As noted by the lower court, this court's decision inBitzer v. May Dept. Stores (Nov. 1, 1990), Belmont App. No. 90-B-15, unreported, 1990 WL 167525, is more relevant to the case at hand. Although Bitzer involved a different set of facts, this court noted that a single incident of misconduct without loss to the employer normally would not constitute just cause for discharge.

Pinkerman indicated that appellee had never been issued any warnings prior to this incident. Furthermore, appellee made the notation to her own personal copy of the contract for her own reference and clarification. She never gave the copy to anyone else representing that it was a true copy (i.e., without notations) of the original contract with First Service. In contrast, appellee was forthright about having put the notation on her copy.
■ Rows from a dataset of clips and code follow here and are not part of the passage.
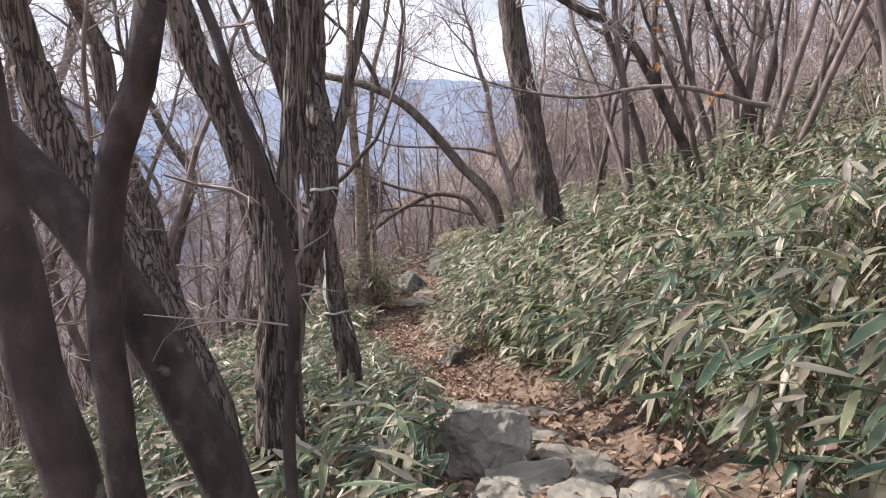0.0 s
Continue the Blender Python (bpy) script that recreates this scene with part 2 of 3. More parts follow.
# greyed stops and a weak bluish emission paint valley haze onto this slope
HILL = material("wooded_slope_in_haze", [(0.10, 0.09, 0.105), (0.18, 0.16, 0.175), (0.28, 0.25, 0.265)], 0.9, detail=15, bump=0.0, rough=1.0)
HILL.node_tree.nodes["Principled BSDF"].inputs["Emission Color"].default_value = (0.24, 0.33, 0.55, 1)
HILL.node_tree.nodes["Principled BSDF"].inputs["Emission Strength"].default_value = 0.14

# ---- the lie of the land ----
TRAIL_Y = [-40, -3, 0, 2.5, 4.4, 5.5, 6.8, 9.2, 11, 12.3, 13.2, 14.5, 15.5, 16.5, 18, 22, 60, 200]
TRAIL_X = [0, 0.1, 0.25, 0.5, 0.55, 0.35, 0.0, -0.69, -1.0, -0.7, -0.1, 0.5, 0.95, 1.6, 2.6, 5.2, 30, 120]
TRAIL_Z = [0.3, 0.05, 0.0, -0.05, -0.38, -0.72, -0.92, -1.5, -1.72, -1.82, -1.8, -1.68, -1.52, -1.2, -1.2, -0.85, 3, 10]


def trail(y):
    return np.interp(y, TRAIL_Y, TRAIL_X), np.interp(y, TRAIL_Y, TRAIL_Z)


def height(x, y):
    """The ground's height: a trail on a hillside, rising to +x and falling away to -x."""
    x, y = np.asarray(x, float), np.asarray(y, float)
    cx, cz = trail(y)
    near = np.exp(-((y - 16.5) / 3.0) ** 2)
    up = np.maximum(0, x - cx - 0.42 - 0.95 * np.exp(-((y - 15.1) / 0.95) ** 2))
    down = np.maximum(0, cx - 0.55 - x)
    z = cz + 0.74 * np.minimum(up, 1.2) + 0.46 * np.maximum(0, up - 1.2)
    far_down = np.maximum(0, down - 2.6 - 0.6 * near)
    z = z - 0.16 * np.minimum(down, 2.6) - 0.52 * np.minimum(far_down, 320) - 0.02 * np.maximum(0, far_down - 320)
    bumps = 0.05 * np.sin(2.3 * x + 1.1 * y) * np.sin(1.7 * y - 0.6 * x) + 0.025 * np.sin(6.1 * x + 2.0) * np.sin(5.3 * y)
    side = np.clip(np.abs(x - cx) / 1.2, 0.3, 1.6)
    return z + bumps * side


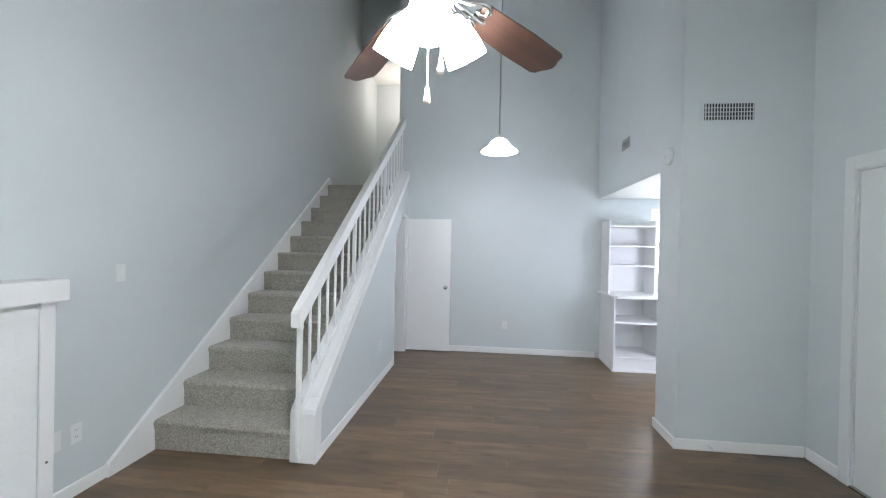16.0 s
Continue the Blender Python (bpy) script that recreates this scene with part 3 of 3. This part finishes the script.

Additionally, Pinkerman stated he was able to make the changes to First Service's advertising and reduced their bill accordingly.

In sum, we agree with the lower court that the board's decision was unlawful, unreasonable, or against the manifest weight of the evidence. Accordingly, appellant's sole assignment of error is without merit.

The judgment of the trial court is hereby affirmed.

Cox, J., concurs. Waite, J., concurs.